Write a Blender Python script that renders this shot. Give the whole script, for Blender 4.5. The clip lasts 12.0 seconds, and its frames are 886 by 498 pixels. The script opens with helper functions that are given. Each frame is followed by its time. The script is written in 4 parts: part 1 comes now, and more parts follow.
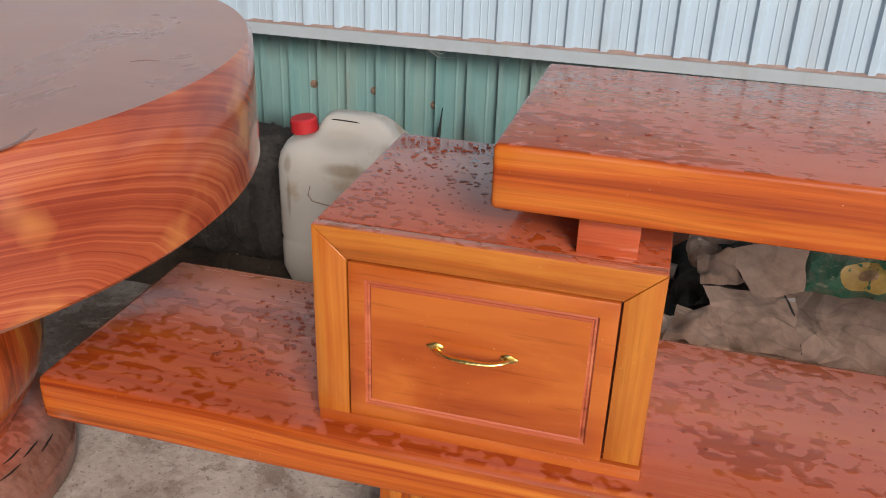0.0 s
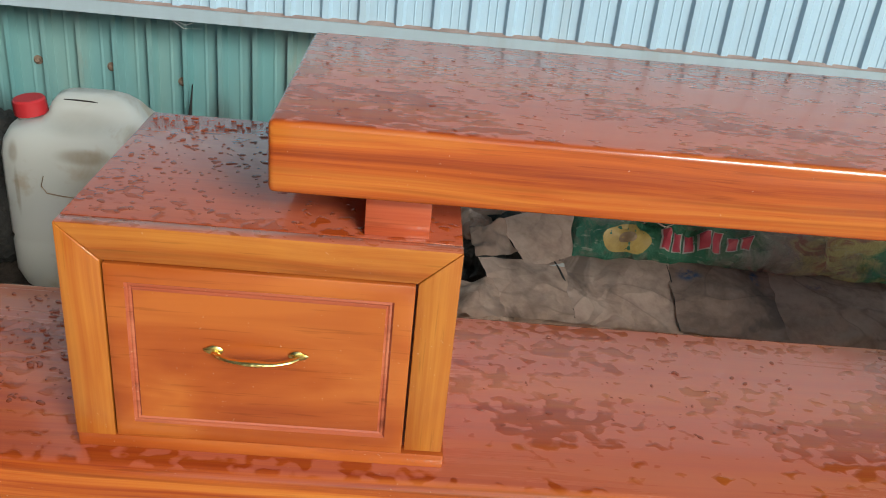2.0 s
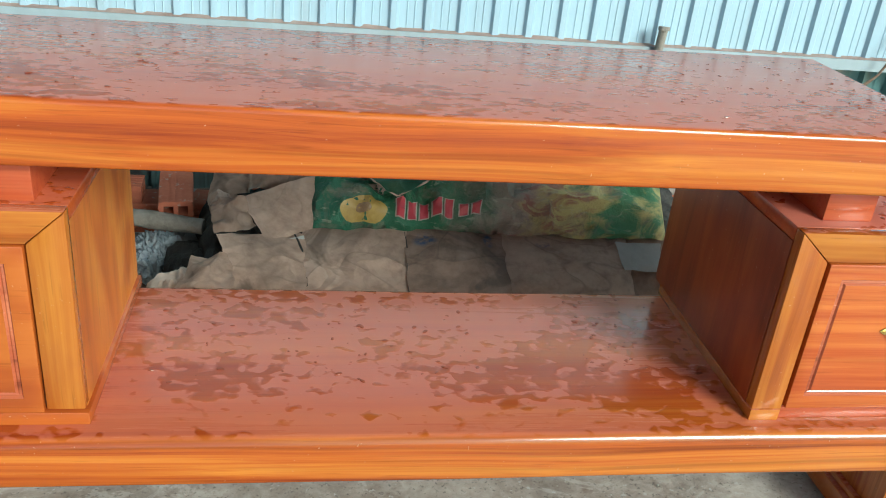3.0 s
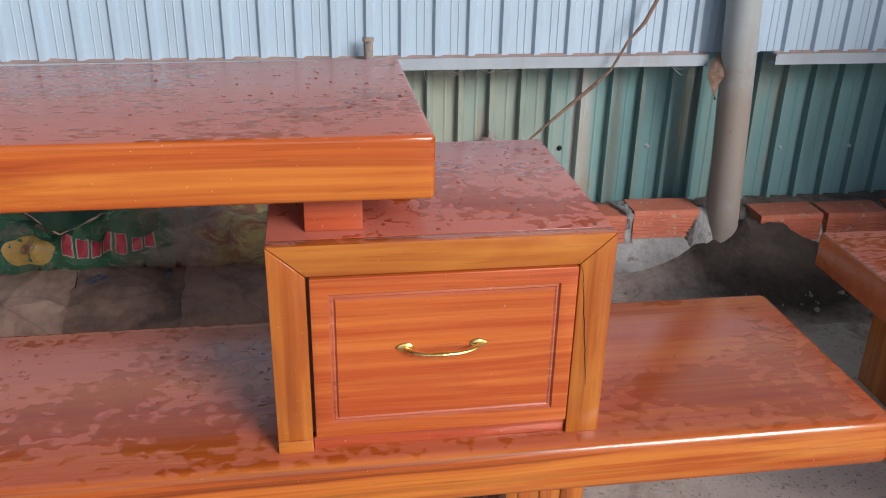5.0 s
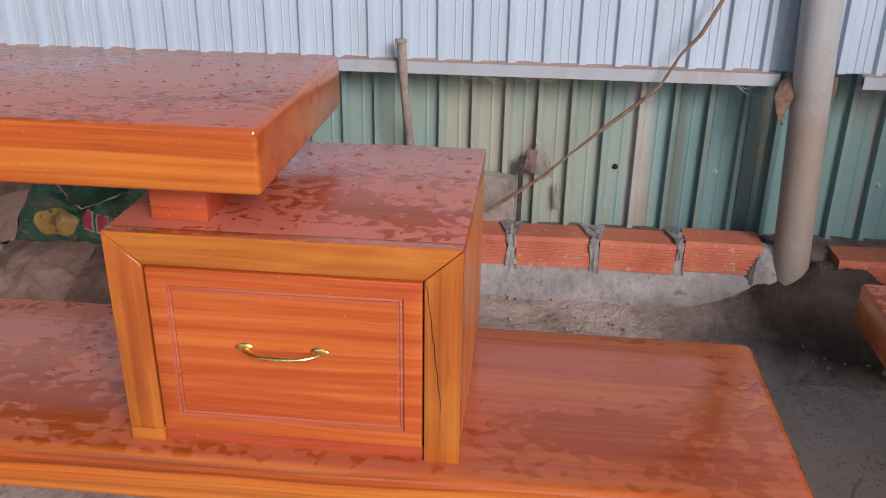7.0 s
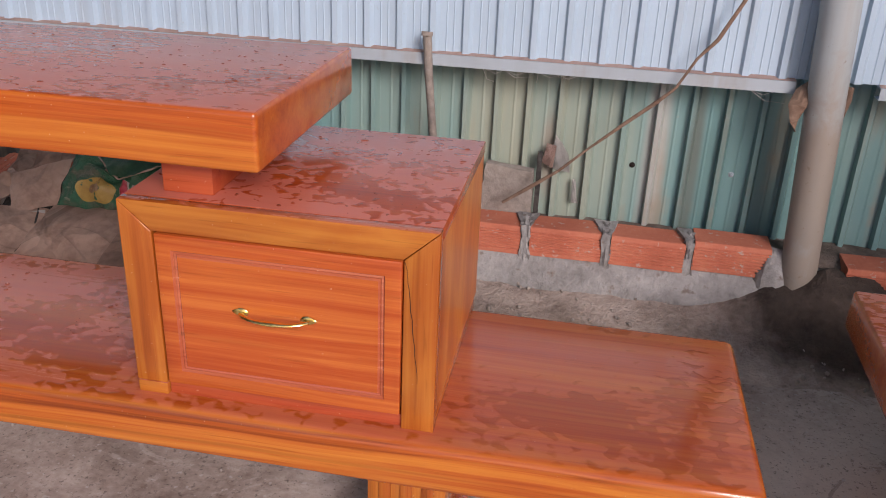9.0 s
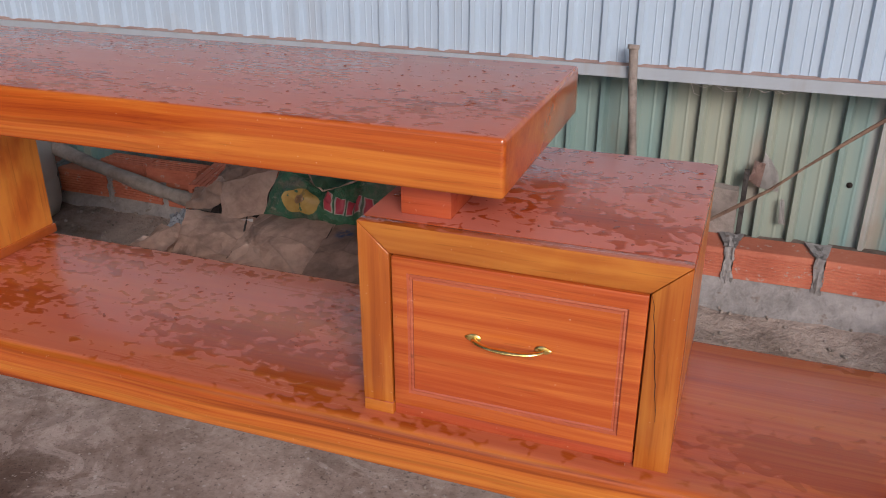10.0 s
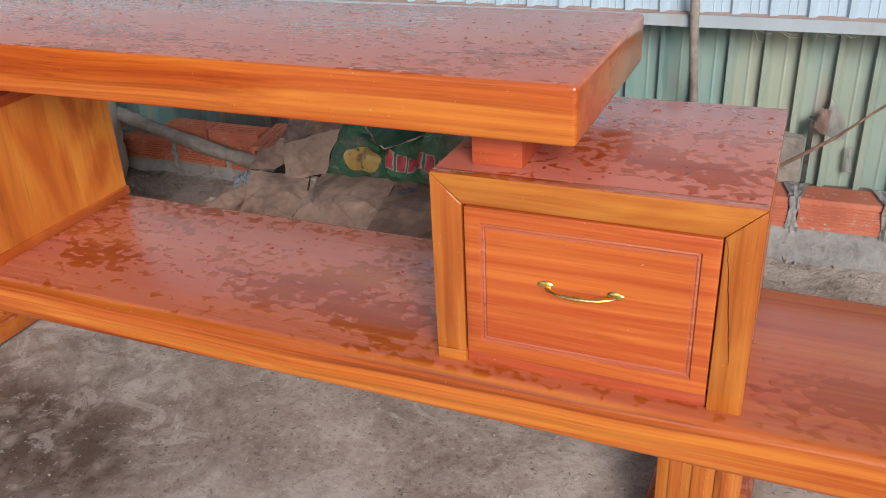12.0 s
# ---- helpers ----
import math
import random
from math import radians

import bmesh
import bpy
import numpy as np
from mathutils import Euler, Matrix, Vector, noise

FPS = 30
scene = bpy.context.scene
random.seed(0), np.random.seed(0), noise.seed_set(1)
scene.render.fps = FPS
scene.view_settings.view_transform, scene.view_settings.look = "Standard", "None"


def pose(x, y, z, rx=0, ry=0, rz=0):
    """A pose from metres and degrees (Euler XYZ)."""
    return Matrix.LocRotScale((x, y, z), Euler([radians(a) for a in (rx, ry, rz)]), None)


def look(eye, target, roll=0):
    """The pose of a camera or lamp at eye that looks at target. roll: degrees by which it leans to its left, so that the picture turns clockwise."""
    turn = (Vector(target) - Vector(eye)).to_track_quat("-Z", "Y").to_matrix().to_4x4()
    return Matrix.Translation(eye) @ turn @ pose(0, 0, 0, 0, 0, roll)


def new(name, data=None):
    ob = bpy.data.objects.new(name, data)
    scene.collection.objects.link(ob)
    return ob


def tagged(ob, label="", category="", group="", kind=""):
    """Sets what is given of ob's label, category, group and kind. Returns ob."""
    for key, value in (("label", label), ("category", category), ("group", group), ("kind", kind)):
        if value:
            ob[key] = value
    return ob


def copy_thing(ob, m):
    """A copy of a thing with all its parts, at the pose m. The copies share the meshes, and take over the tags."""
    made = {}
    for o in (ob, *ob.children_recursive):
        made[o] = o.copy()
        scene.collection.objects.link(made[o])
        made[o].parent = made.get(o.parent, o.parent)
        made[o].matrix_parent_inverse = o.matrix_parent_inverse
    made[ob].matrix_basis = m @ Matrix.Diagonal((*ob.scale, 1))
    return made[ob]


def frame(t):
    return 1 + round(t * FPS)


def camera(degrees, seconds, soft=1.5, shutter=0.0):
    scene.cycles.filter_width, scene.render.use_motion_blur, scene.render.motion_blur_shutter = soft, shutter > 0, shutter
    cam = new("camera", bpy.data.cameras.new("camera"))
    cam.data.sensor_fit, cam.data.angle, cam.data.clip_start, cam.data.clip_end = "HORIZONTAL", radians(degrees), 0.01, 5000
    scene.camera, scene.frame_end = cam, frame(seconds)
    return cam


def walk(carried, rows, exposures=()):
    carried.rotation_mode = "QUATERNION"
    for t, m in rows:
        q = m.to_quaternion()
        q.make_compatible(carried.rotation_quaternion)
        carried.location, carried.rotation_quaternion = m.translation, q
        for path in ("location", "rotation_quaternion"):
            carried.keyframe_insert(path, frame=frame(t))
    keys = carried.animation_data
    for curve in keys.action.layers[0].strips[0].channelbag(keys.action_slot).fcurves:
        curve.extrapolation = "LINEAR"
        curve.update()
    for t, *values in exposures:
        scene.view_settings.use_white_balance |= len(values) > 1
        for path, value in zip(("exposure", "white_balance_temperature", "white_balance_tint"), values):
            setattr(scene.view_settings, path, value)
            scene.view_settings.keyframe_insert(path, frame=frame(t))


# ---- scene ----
cam = camera(54.3, 12.0, 1.0)
PATH = [
    (0, (-0.492, -0.948, 1.123), (-0.948, 0.785, 0.237), 1.8),
    (0.5, (-0.64, -0.923, 1.114), (-0.999, 0.825, 0.211), 0.4),
    (1, (-0.668, -0.913, 1.1), (-0.939, 0.845, 0.185), 1.5),
    (1.5, (-0.627, -0.897, 1.093), (-0.746, 0.883, 0.188), 3.4),
    (2, (-0.536, -0.871, 1.089), (-0.435, 0.913, 0.191), 6.0),
    (2.5, (-0.393, -0.899, 1.096), (-0.102, 0.873, 0.217), 7.2),
    (3, (-0.177, -0.986, 1.1), (0.137, 0.782, 0.221), 5.8),
    (3.5, (-0.023, -1.018, 1.082), (0.278, 0.753, 0.203), 1.4),
    (3.7, (0.044, -1.012, 1.069), (0.354, 0.76, 0.195), 0.9),
    (5.3, (0.647, -1.0, 1.094), (0.913, 0.806, 0.279), 1.5),
    (5.5, (0.69, -1.021, 1.092), (0.865, 0.796, 0.276), 0.4),
    (6, (0.795, -1.018, 1.086), (0.798, 0.81, 0.274), -0.7),
    (6.5, (0.942, -0.956, 1.07), (0.826, 0.87, 0.264), 0.9),
    (6.7, (0.985, -0.947, 1.068), (0.835, 0.877, 0.262), 0.7),
    (8.3, (1.129, -1.004, 1.094), (0.833, 0.795, 0.271), 2.7),
    (8.5, (1.15, -1.014, 1.1), (0.857, 0.784, 0.273), 2.7),
    (9, (1.131, -1.017, 1.097), (0.825, 0.776, 0.266), 2.4),
    (9.5, (1.074, -0.996, 1.104), (0.672, 0.778, 0.272), 1.8),
    (10, (0.992, -1.006, 1.111), (0.366, 0.703, 0.28), -0.1),
    (10.5, (0.924, -1.029, 1.113), (0.107, 0.593, 0.276), -2.3),
    (11, (0.913, -1.045, 1.112), (0.055, 0.552, 0.267), -2.9),
    (11.5, (0.95, -1.04, 1.103), (0.179, 0.582, 0.224), -2.2),
    (11.8, (0.955, -1.041, 1.1035), (0.1975, 0.583, 0.2178), -2.33),
    (12, (0.97, -1.045, 1.105), (0.253, 0.587, 0.199), -2.7),
]
walk(cam, [(t, look(eye, target, roll)) for t, eye, target, roll in PATH], [
    (0.0, 0.56, 6800, 16), (0.5, 0.54, 6550, 13), (1.0, 0.54, 6480, 11), (1.5, 0.66, 6200, 5), (2.0, 0.63, 6050, -1), (2.5, 0.82, 5850, -7), (3.0, 0.94, 5800, -11), (3.7, 0.94, 5850, -13),
    (5.3, 0.37, 6300, 21), (8.5, 0.40, 6650, 27), (9.5, 0.30, 6600, 26), (10.0, 0.24, 6600, 25), (10.5, 0.51, 6450, 22), (12.0, 0.64, 6400, 14)])


# ---- world, daylight and exposure ----
world = bpy.data.worlds.new("world")
scene.world = world
world.use_nodes = True
wnt = world.node_tree
sky = wnt.nodes.new("ShaderNodeTexSky")
sky.sky_type = "NISHITA"
sky.sun_disc = False
sky.sun_elevation, sky.sun_rotation = radians(26.5), radians(149)
wnt.links.new(sky.outputs[0], wnt.nodes["Background"].inputs[0])
wnt.nodes["Background"].inputs[1].default_value = 0.10

# a hazy sun from the open front and right of the shed
sun = new("sun", bpy.data.lights.new("sun", "SUN"))
sun.data.energy, sun.data.angle, sun.data.color = 2.25, radians(24), (1.0, 0.95, 0.88)
sun.matrix_world = look((3.60, -6.00, 3.50), (0, 0, 0))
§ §
THE REQUEST:
Every line should be retyped exactly, with the pictures omitted.

CORRECT RESULT:
Write a Blender Python script that renders this shot. Give the whole script, for Blender 4.5. The clip lasts 12.0 seconds, and its frames are 886 by 498 pixels. The script opens with helper functions that are given. Each frame is followed by its time. The script is written in 4 parts: part 1 comes now, and more parts follow.
0.0 s
2.0 s
3.0 s
5.0 s
7.0 s
9.0 s
10.0 s
12.0 s
# ---- helpers ----
import math
import random
from math import radians

import bmesh
import bpy
import numpy as np
from mathutils import Euler, Matrix, Vector, noise

FPS = 30
scene = bpy.context.scene
random.seed(0), np.random.seed(0), noise.seed_set(1)
scene.render.fps = FPS
scene.view_settings.view_transform, scene.view_settings.look = "Standard", "None"


def pose(x, y, z, rx=0, ry=0, rz=0):
    """A pose from metres and degrees (Euler XYZ)."""
    return Matrix.LocRotScale((x, y, z), Euler([radians(a) for a in (rx, ry, rz)]), None)


def look(eye, target, roll=0):
    """The pose of a camera or lamp at eye that looks at target. roll: degrees by which it leans to its left, so that the picture turns clockwise."""
    turn = (Vector(target) - Vector(eye)).to_track_quat("-Z", "Y").to_matrix().to_4x4()
    return Matrix.Translation(eye) @ turn @ pose(0, 0, 0, 0, 0, roll)


def new(name, data=None):
    ob = bpy.data.objects.new(name, data)
    scene.collection.objects.link(ob)
    return ob


def tagged(ob, label="", category="", group="", kind=""):
    """Sets what is given of ob's label, category, group and kind. Returns ob."""
    for key, value in (("label", label), ("category", category), ("group", group), ("kind", kind)):
        if value:
            ob[key] = value
    return ob


def copy_thing(ob, m):
    """A copy of a thing with all its parts, at the pose m. The copies share the meshes, and take over the tags."""
    made = {}
    for o in (ob, *ob.children_recursive):
        made[o] = o.copy()
        scene.collection.objects.link(made[o])
        made[o].parent = made.get(o.parent, o.parent)
        made[o].matrix_parent_inverse = o.matrix_parent_inverse
    made[ob].matrix_basis = m @ Matrix.Diagonal((*ob.scale, 1))
    return made[ob]


def frame(t):
    return 1 + round(t * FPS)


def camera(degrees, seconds, soft=1.5, shutter=0.0):
    scene.cycles.filter_width, scene.render.use_motion_blur, scene.render.motion_blur_shutter = soft, shutter > 0, shutter
    cam = new("camera", bpy.data.cameras.new("camera"))
    cam.data.sensor_fit, cam.data.angle, cam.data.clip_start, cam.data.clip_end = "HORIZONTAL", radians(degrees), 0.01, 5000
    scene.camera, scene.frame_end = cam, frame(seconds)
    return cam


def walk(carried, rows, exposures=()):
    carried.rotation_mode = "QUATERNION"
    for t, m in rows:
        q = m.to_quaternion()
        q.make_compatible(carried.rotation_quaternion)
        carried.location, carried.rotation_quaternion = m.translation, q
        for path in ("location", "rotation_quaternion"):
            carried.keyframe_insert(path, frame=frame(t))
    keys = carried.animation_data
    for curve in keys.action.layers[0].strips[0].channelbag(keys.action_slot).fcurves:
        curve.extrapolation = "LINEAR"
        curve.update()
    for t, *values in exposures:
        scene.view_settings.use_white_balance |= len(values) > 1
        for path, value in zip(("exposure", "white_balance_temperature", "white_balance_tint"), values):
            setattr(scene.view_settings, path, value)
            scene.view_settings.keyframe_insert(path, frame=frame(t))


# ---- scene ----
cam = camera(54.3, 12.0, 1.0)
PATH = [
    (0, (-0.492, -0.948, 1.123), (-0.948, 0.785, 0.237), 1.8),
    (0.5, (-0.64, -0.923, 1.114), (-0.999, 0.825, 0.211), 0.4),
    (1, (-0.668, -0.913, 1.1), (-0.939, 0.845, 0.185), 1.5),
    (1.5, (-0.627, -0.897, 1.093), (-0.746, 0.883, 0.188), 3.4),
    (2, (-0.536, -0.871, 1.089), (-0.435, 0.913, 0.191), 6.0),
    (2.5, (-0.393, -0.899, 1.096), (-0.102, 0.873, 0.217), 7.2),
    (3, (-0.177, -0.986, 1.1), (0.137, 0.782, 0.221), 5.8),
    (3.5, (-0.023, -1.018, 1.082), (0.278, 0.753, 0.203), 1.4),
    (3.7, (0.044, -1.012, 1.069), (0.354, 0.76, 0.195), 0.9),
    (5.3, (0.647, -1.0, 1.094), (0.913, 0.806, 0.279), 1.5),
    (5.5, (0.69, -1.021, 1.092), (0.865, 0.796, 0.276), 0.4),
    (6, (0.795, -1.018, 1.086), (0.798, 0.81, 0.274), -0.7),
    (6.5, (0.942, -0.956, 1.07), (0.826, 0.87, 0.264), 0.9),
    (6.7, (0.985, -0.947, 1.068), (0.835, 0.877, 0.262), 0.7),
    (8.3, (1.129, -1.004, 1.094), (0.833, 0.795, 0.271), 2.7),
    (8.5, (1.15, -1.014, 1.1), (0.857, 0.784, 0.273), 2.7),
    (9, (1.131, -1.017, 1.097), (0.825, 0.776, 0.266), 2.4),
    (9.5, (1.074, -0.996, 1.104), (0.672, 0.778, 0.272), 1.8),
    (10, (0.992, -1.006, 1.111), (0.366, 0.703, 0.28), -0.1),
    (10.5, (0.924, -1.029, 1.113), (0.107, 0.593, 0.276), -2.3),
    (11, (0.913, -1.045, 1.112), (0.055, 0.552, 0.267), -2.9),
    (11.5, (0.95, -1.04, 1.103), (0.179, 0.582, 0.224), -2.2),
    (11.8, (0.955, -1.041, 1.1035), (0.1975, 0.583, 0.2178), -2.33),
    (12, (0.97, -1.045, 1.105), (0.253, 0.587, 0.199), -2.7),
]
walk(cam, [(t, look(eye, target, roll)) for t, eye, target, roll in PATH], [
    (0.0, 0.56, 6800, 16), (0.5, 0.54, 6550, 13), (1.0, 0.54, 6480, 11), (1.5, 0.66, 6200, 5), (2.0, 0.63, 6050, -1), (2.5, 0.82, 5850, -7), (3.0, 0.94, 5800, -11), (3.7, 0.94, 5850, -13),
    (5.3, 0.37, 6300, 21), (8.5, 0.40, 6650, 27), (9.5, 0.30, 6600, 26), (10.0, 0.24, 6600, 25), (10.5, 0.51, 6450, 22), (12.0, 0.64, 6400, 14)])


# ---- world, daylight and exposure ----
world = bpy.data.worlds.new("world")
scene.world = world
world.use_nodes = True
wnt = world.node_tree
sky = wnt.nodes.new("ShaderNodeTexSky")
sky.sky_type = "NISHITA"
sky.sun_disc = False
sky.sun_elevation, sky.sun_rotation = radians(26.5), radians(149)
wnt.links.new(sky.outputs[0], wnt.nodes["Background"].inputs[0])
wnt.nodes["Background"].inputs[1].default_value = 0.10

# a hazy sun from the open front and right of the shed
sun = new("sun", bpy.data.lights.new("sun", "SUN"))
sun.data.energy, sun.data.angle, sun.data.color = 2.25, radians(24), (1.0, 0.95, 0.88)
sun.matrix_world = look((3.60, -6.00, 3.50), (0, 0, 0))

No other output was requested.